> [STORED DATA]
■ ■ ■ ■ ■ ■ ■
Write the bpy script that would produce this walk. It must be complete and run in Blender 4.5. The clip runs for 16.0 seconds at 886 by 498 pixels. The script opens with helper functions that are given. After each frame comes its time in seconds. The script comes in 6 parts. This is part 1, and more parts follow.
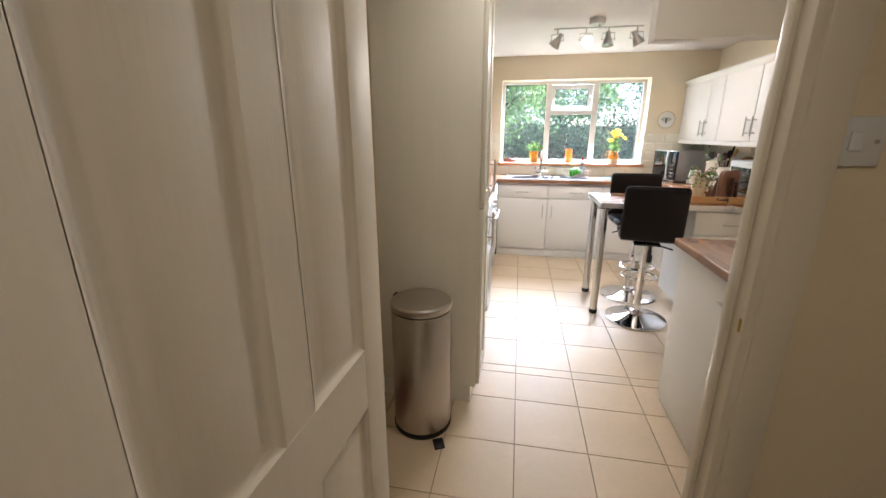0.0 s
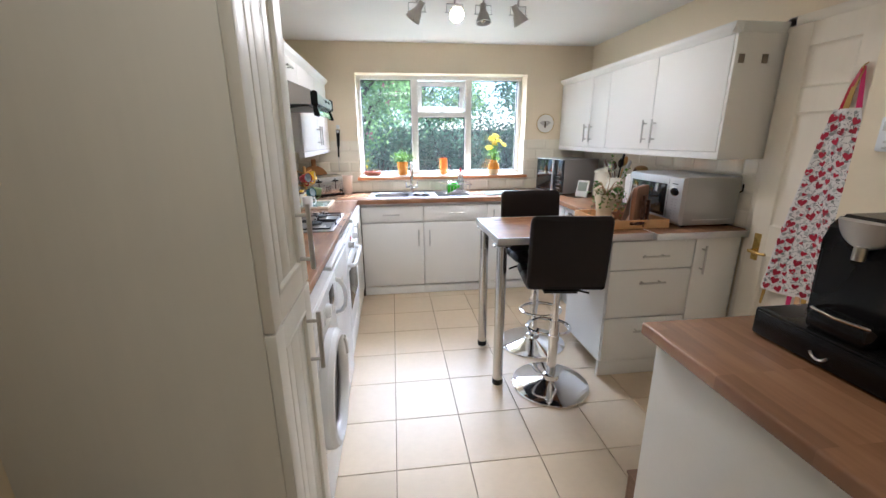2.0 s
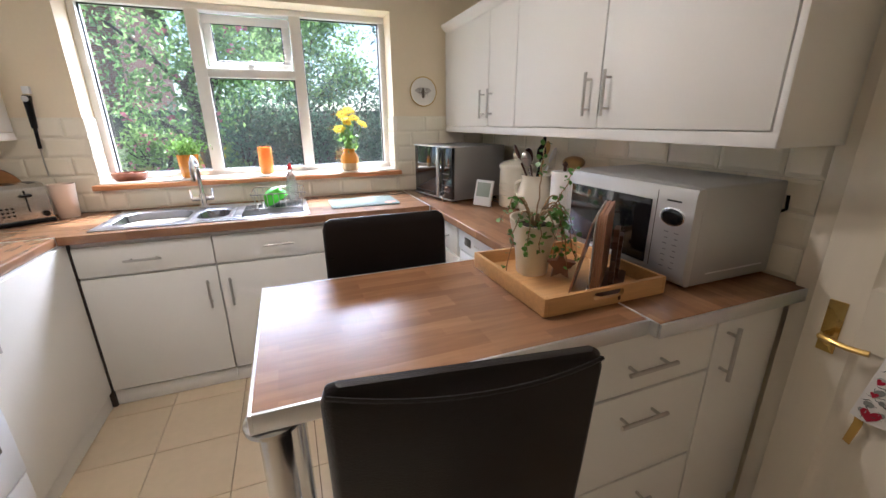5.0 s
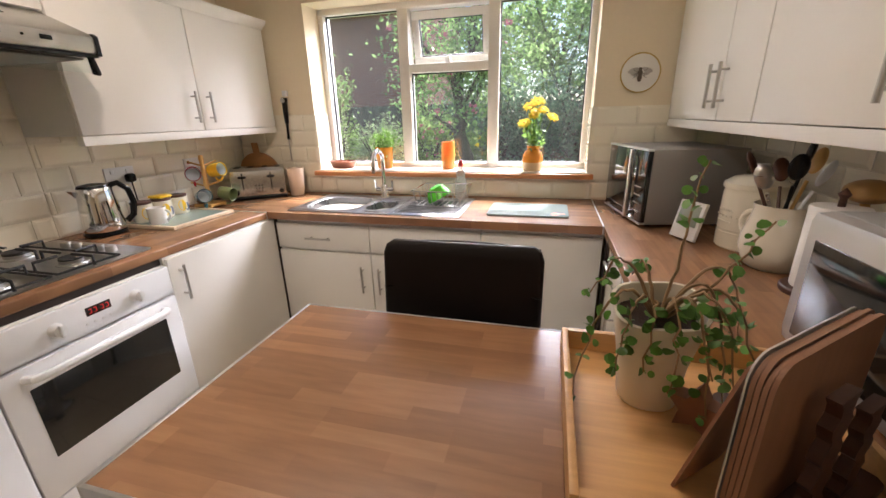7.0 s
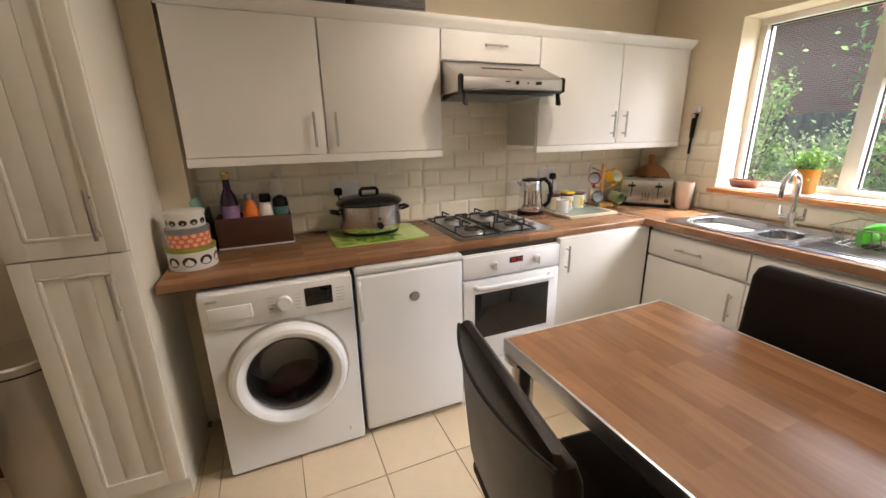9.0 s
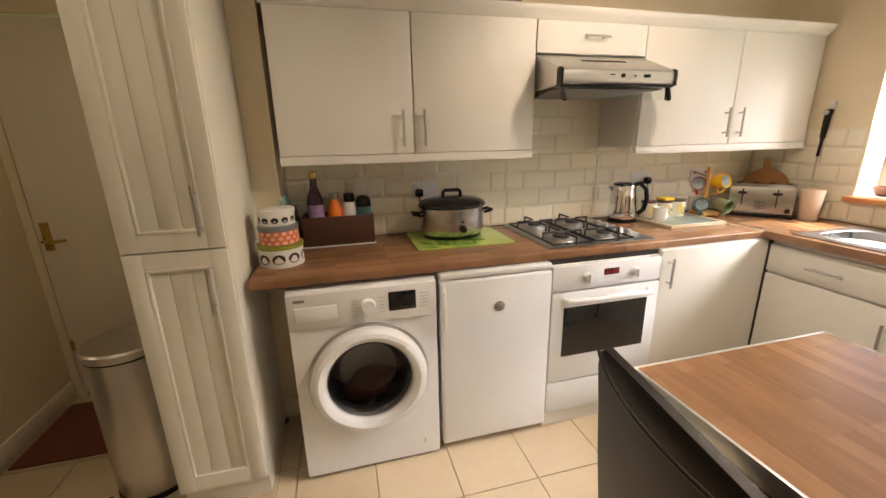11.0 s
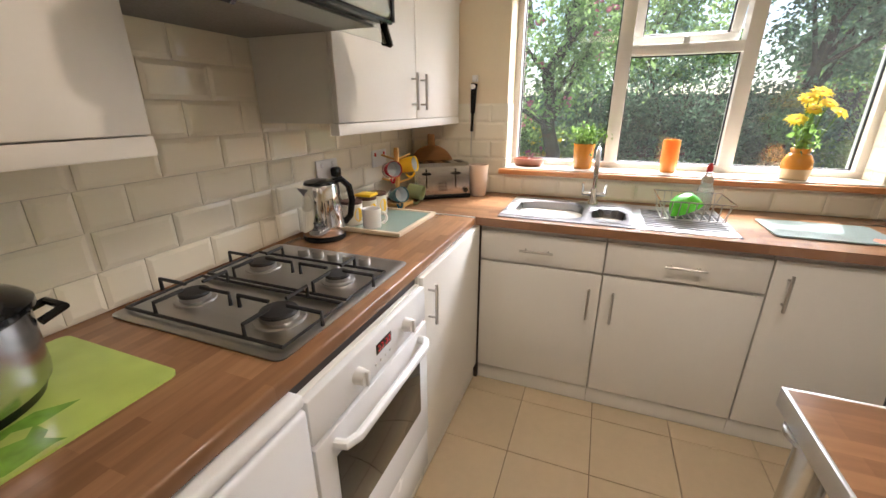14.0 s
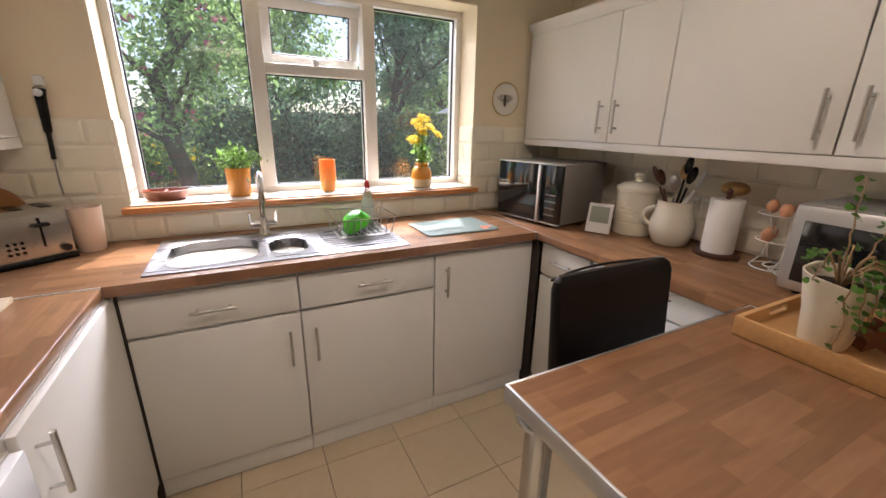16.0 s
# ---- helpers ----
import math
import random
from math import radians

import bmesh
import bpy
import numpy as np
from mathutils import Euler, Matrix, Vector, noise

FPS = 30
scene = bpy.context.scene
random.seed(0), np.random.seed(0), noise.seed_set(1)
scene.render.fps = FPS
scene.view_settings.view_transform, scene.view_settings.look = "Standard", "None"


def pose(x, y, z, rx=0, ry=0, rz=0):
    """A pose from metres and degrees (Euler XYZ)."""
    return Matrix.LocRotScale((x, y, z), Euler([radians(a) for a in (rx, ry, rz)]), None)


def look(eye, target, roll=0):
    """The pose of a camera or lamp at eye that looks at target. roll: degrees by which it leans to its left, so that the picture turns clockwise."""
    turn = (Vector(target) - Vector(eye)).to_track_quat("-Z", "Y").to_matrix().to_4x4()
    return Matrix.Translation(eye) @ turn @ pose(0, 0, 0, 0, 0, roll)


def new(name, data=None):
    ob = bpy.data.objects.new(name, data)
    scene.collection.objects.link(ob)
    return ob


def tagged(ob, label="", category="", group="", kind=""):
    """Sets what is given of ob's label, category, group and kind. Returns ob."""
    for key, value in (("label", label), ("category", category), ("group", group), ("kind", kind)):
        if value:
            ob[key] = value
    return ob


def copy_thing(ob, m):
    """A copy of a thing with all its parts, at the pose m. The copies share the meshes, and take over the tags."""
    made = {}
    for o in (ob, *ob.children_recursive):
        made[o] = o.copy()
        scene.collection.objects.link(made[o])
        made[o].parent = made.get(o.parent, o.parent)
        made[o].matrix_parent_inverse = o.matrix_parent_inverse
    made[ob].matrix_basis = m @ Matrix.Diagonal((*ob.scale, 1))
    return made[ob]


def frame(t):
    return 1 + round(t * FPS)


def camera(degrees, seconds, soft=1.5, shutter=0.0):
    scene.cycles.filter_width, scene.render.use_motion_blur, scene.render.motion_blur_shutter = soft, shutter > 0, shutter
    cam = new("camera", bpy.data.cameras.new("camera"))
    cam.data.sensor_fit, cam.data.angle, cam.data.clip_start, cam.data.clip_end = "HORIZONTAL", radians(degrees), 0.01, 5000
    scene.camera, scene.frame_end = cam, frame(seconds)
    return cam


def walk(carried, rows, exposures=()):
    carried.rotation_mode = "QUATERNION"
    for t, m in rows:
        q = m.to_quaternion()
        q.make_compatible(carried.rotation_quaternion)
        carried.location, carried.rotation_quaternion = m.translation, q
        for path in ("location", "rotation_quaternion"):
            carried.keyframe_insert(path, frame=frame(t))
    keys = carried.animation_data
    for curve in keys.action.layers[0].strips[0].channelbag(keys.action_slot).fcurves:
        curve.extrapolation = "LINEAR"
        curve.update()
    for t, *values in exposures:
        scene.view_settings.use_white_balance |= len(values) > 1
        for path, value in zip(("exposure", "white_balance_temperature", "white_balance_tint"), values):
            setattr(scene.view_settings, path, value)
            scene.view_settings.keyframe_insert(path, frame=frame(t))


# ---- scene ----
cam = camera(96.6, 16.0)
PATH = [
    (0, (-0.013, -0.274, 1.401), (-0.369, 1.614, 0.845), -0.0),
    (0.5, (0.006, 0.048, 1.402), (-0.148, 1.965, 0.853), 0.1),
    (1, (-0.011, 0.35, 1.402), (-0.002, 2.278, 0.867), 0.2),
    (1.5, (0.016, 0.618, 1.394), (0.119, 2.542, 0.86), -0.2),
    (2, (0.071, 0.845, 1.426), (0.305, 2.756, 0.888), -0.4),
    (2.5, (0.126, 1.098, 1.399), (0.512, 2.982, 0.85), -0.4),
    (3, (0.184, 1.328, 1.381), (0.749, 3.162, 0.818), -0.2),
    (3.5, (0.346, 1.554, 1.384), (1.08, 3.316, 0.789), -0.5),
    (6, (0.957, 2.517, 1.371), (1.452, 4.345, 0.726), -0.9),
    (6.5, (1.107, 2.577, 1.386), (1.1, 4.464, 0.723), -1.0),
    (7, (1.222, 2.566, 1.388), (0.727, 4.394, 0.746), -1.4),
    (7.5, (1.239, 2.483, 1.387), (0.329, 4.155, 0.772), -1.5),
    (8, (1.279, 2.402, 1.399), (-0.003, 3.819, 0.809), -1.3),
    (8.5, (1.353, 2.37, 1.416), (-0.216, 3.465, 0.837), -0.8),
    (9, (1.4, 2.332, 1.429), (-0.366, 3.081, 0.861), -1.1),
    (9.5, (1.394, 2.291, 1.424), (-0.485, 2.718, 0.889), -1.3),
    (12, (0.951, 2.239, 1.401), (-0.843, 2.92, 0.838), -0.8),
    (12.5, (0.73, 2.353, 1.406), (-0.896, 3.333, 0.779), -0.8),
    (13, (0.52, 2.418, 1.394), (-0.858, 3.714, 0.743), -0.6),
    (13.5, (0.325, 2.486, 1.387), (-0.72, 4.059, 0.728), -0.6),
    (14, (0.253, 2.638, 1.389), (-0.43, 4.393, 0.716), -0.2),
    (14.5, (0.199, 2.772, 1.399), (-0.088, 4.636, 0.733), 0.1),
    (15, (0.121, 2.863, 1.411), (0.244, 4.751, 0.763), 0.6),
    (15.5, (0.128, 2.87, 1.413), (0.638, 4.701, 0.792), 0.9),
    (16, (0.181, 2.859, 1.412), (1.05, 4.559, 0.815), 1.1),
]
EXPOSURES = [(0.0, 1.75, 5500, 14), (0.5, 1.65, 5400, 14), (1.0, 1.67, 5250, 13), (2.0, 1.45, 5050, 12), (2.5, 1.32, 4950, 13), (3.5, 1.1, 5000, 12), (6.0, 1.02, 6150, 17), (6.5, 0.97, 6400, 17), (7.0, 0.84, 6250, 18), (8.5, 0.9, 6250, 14), (9.0, 1.0, 6300, 15), (9.5, 1.08, 6900, 15), (12.0, 1.18, 6650, 15), (12.5, 1.0, 6200, 12), (13.0, 0.93, 6200, 13), (14.0, 0.9, 6350, 15), (15.0, 0.69, 6000, 16), (15.5, 0.62, 6080, 18), (16.0, 0.57, 6250, 20)]
walk(cam, [(t, look(eye, target, roll)) for t, eye, target, roll in PATH], EXPOSURES)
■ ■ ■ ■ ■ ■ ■
> [REQUIRED WORK]
Repeat the material verbatim. Do not carry over any picture.

> [OUTPUT FOR THIS TASK]
Write the bpy script that would produce this walk. It must be complete and run in Blender 4.5. The clip runs for 16.0 seconds at 886 by 498 pixels. The script opens with helper functions that are given. After each frame comes its time in seconds. The script comes in 6 parts. This is part 1, and more parts follow.
0.0 s
2.0 s
5.0 s
7.0 s
9.0 s
11.0 s
14.0 s
16.0 s
# ---- helpers ----
import math
import random
from math import radians

import bmesh
import bpy
import numpy as np
from mathutils import Euler, Matrix, Vector, noise

FPS = 30
scene = bpy.context.scene
random.seed(0), np.random.seed(0), noise.seed_set(1)
scene.render.fps = FPS
scene.view_settings.view_transform, scene.view_settings.look = "Standard", "None"


def pose(x, y, z, rx=0, ry=0, rz=0):
    """A pose from metres and degrees (Euler XYZ)."""
    return Matrix.LocRotScale((x, y, z), Euler([radians(a) for a in (rx, ry, rz)]), None)


def look(eye, target, roll=0):
    """The pose of a camera or lamp at eye that looks at target. roll: degrees by which it leans to its left, so that the picture turns clockwise."""
    turn = (Vector(target) - Vector(eye)).to_track_quat("-Z", "Y").to_matrix().to_4x4()
    return Matrix.Translation(eye) @ turn @ pose(0, 0, 0, 0, 0, roll)


def new(name, data=None):
    ob = bpy.data.objects.new(name, data)
    scene.collection.objects.link(ob)
    return ob


def tagged(ob, label="", category="", group="", kind=""):
    """Sets what is given of ob's label, category, group and kind. Returns ob."""
    for key, value in (("label", label), ("category", category), ("group", group), ("kind", kind)):
        if value:
            ob[key] = value
    return ob


def copy_thing(ob, m):
    """A copy of a thing with all its parts, at the pose m. The copies share the meshes, and take over the tags."""
    made = {}
    for o in (ob, *ob.children_recursive):
        made[o] = o.copy()
        scene.collection.objects.link(made[o])
        made[o].parent = made.get(o.parent, o.parent)
        made[o].matrix_parent_inverse = o.matrix_parent_inverse
    made[ob].matrix_basis = m @ Matrix.Diagonal((*ob.scale, 1))
    return made[ob]


def frame(t):
    return 1 + round(t * FPS)


def camera(degrees, seconds, soft=1.5, shutter=0.0):
    scene.cycles.filter_width, scene.render.use_motion_blur, scene.render.motion_blur_shutter = soft, shutter > 0, shutter
    cam = new("camera", bpy.data.cameras.new("camera"))
    cam.data.sensor_fit, cam.data.angle, cam.data.clip_start, cam.data.clip_end = "HORIZONTAL", radians(degrees), 0.01, 5000
    scene.camera, scene.frame_end = cam, frame(seconds)
    return cam


def walk(carried, rows, exposures=()):
    carried.rotation_mode = "QUATERNION"
    for t, m in rows:
        q = m.to_quaternion()
        q.make_compatible(carried.rotation_quaternion)
        carried.location, carried.rotation_quaternion = m.translation, q
        for path in ("location", "rotation_quaternion"):
            carried.keyframe_insert(path, frame=frame(t))
    keys = carried.animation_data
    for curve in keys.action.layers[0].strips[0].channelbag(keys.action_slot).fcurves:
        curve.extrapolation = "LINEAR"
        curve.update()
    for t, *values in exposures:
        scene.view_settings.use_white_balance |= len(values) > 1
        for path, value in zip(("exposure", "white_balance_temperature", "white_balance_tint"), values):
            setattr(scene.view_settings, path, value)
            scene.view_settings.keyframe_insert(path, frame=frame(t))


# ---- scene ----
cam = camera(96.6, 16.0)
PATH = [
    (0, (-0.013, -0.274, 1.401), (-0.369, 1.614, 0.845), -0.0),
    (0.5, (0.006, 0.048, 1.402), (-0.148, 1.965, 0.853), 0.1),
    (1, (-0.011, 0.35, 1.402), (-0.002, 2.278, 0.867), 0.2),
    (1.5, (0.016, 0.618, 1.394), (0.119, 2.542, 0.86), -0.2),
    (2, (0.071, 0.845, 1.426), (0.305, 2.756, 0.888), -0.4),
    (2.5, (0.126, 1.098, 1.399), (0.512, 2.982, 0.85), -0.4),
    (3, (0.184, 1.328, 1.381), (0.749, 3.162, 0.818), -0.2),
    (3.5, (0.346, 1.554, 1.384), (1.08, 3.316, 0.789), -0.5),
    (6, (0.957, 2.517, 1.371), (1.452, 4.345, 0.726), -0.9),
    (6.5, (1.107, 2.577, 1.386), (1.1, 4.464, 0.723), -1.0),
    (7, (1.222, 2.566, 1.388), (0.727, 4.394, 0.746), -1.4),
    (7.5, (1.239, 2.483, 1.387), (0.329, 4.155, 0.772), -1.5),
    (8, (1.279, 2.402, 1.399), (-0.003, 3.819, 0.809), -1.3),
    (8.5, (1.353, 2.37, 1.416), (-0.216, 3.465, 0.837), -0.8),
    (9, (1.4, 2.332, 1.429), (-0.366, 3.081, 0.861), -1.1),
    (9.5, (1.394, 2.291, 1.424), (-0.485, 2.718, 0.889), -1.3),
    (12, (0.951, 2.239, 1.401), (-0.843, 2.92, 0.838), -0.8),
    (12.5, (0.73, 2.353, 1.406), (-0.896, 3.333, 0.779), -0.8),
    (13, (0.52, 2.418, 1.394), (-0.858, 3.714, 0.743), -0.6),
    (13.5, (0.325, 2.486, 1.387), (-0.72, 4.059, 0.728), -0.6),
    (14, (0.253, 2.638, 1.389), (-0.43, 4.393, 0.716), -0.2),
    (14.5, (0.199, 2.772, 1.399), (-0.088, 4.636, 0.733), 0.1),
    (15, (0.121, 2.863, 1.411), (0.244, 4.751, 0.763), 0.6),
    (15.5, (0.128, 2.87, 1.413), (0.638, 4.701, 0.792), 0.9),
    (16, (0.181, 2.859, 1.412), (1.05, 4.559, 0.815), 1.1),
]
EXPOSURES = [(0.0, 1.75, 5500, 14), (0.5, 1.65, 5400, 14), (1.0, 1.67, 5250, 13), (2.0, 1.45, 5050, 12), (2.5, 1.32, 4950, 13), (3.5, 1.1, 5000, 12), (6.0, 1.02, 6150, 17), (6.5, 0.97, 6400, 17), (7.0, 0.84, 6250, 18), (8.5, 0.9, 6250, 14), (9.0, 1.0, 6300, 15), (9.5, 1.08, 6900, 15), (12.0, 1.18, 6650, 15), (12.5, 1.0, 6200, 12), (13.0, 0.93, 6200, 13), (14.0, 0.9, 6350, 15), (15.0, 0.69, 6000, 16), (15.5, 0.62, 6080, 18), (16.0, 0.57, 6250, 20)]
walk(cam, [(t, look(eye, target, roll)) for t, eye, target, roll in PATH], EXPOSURES)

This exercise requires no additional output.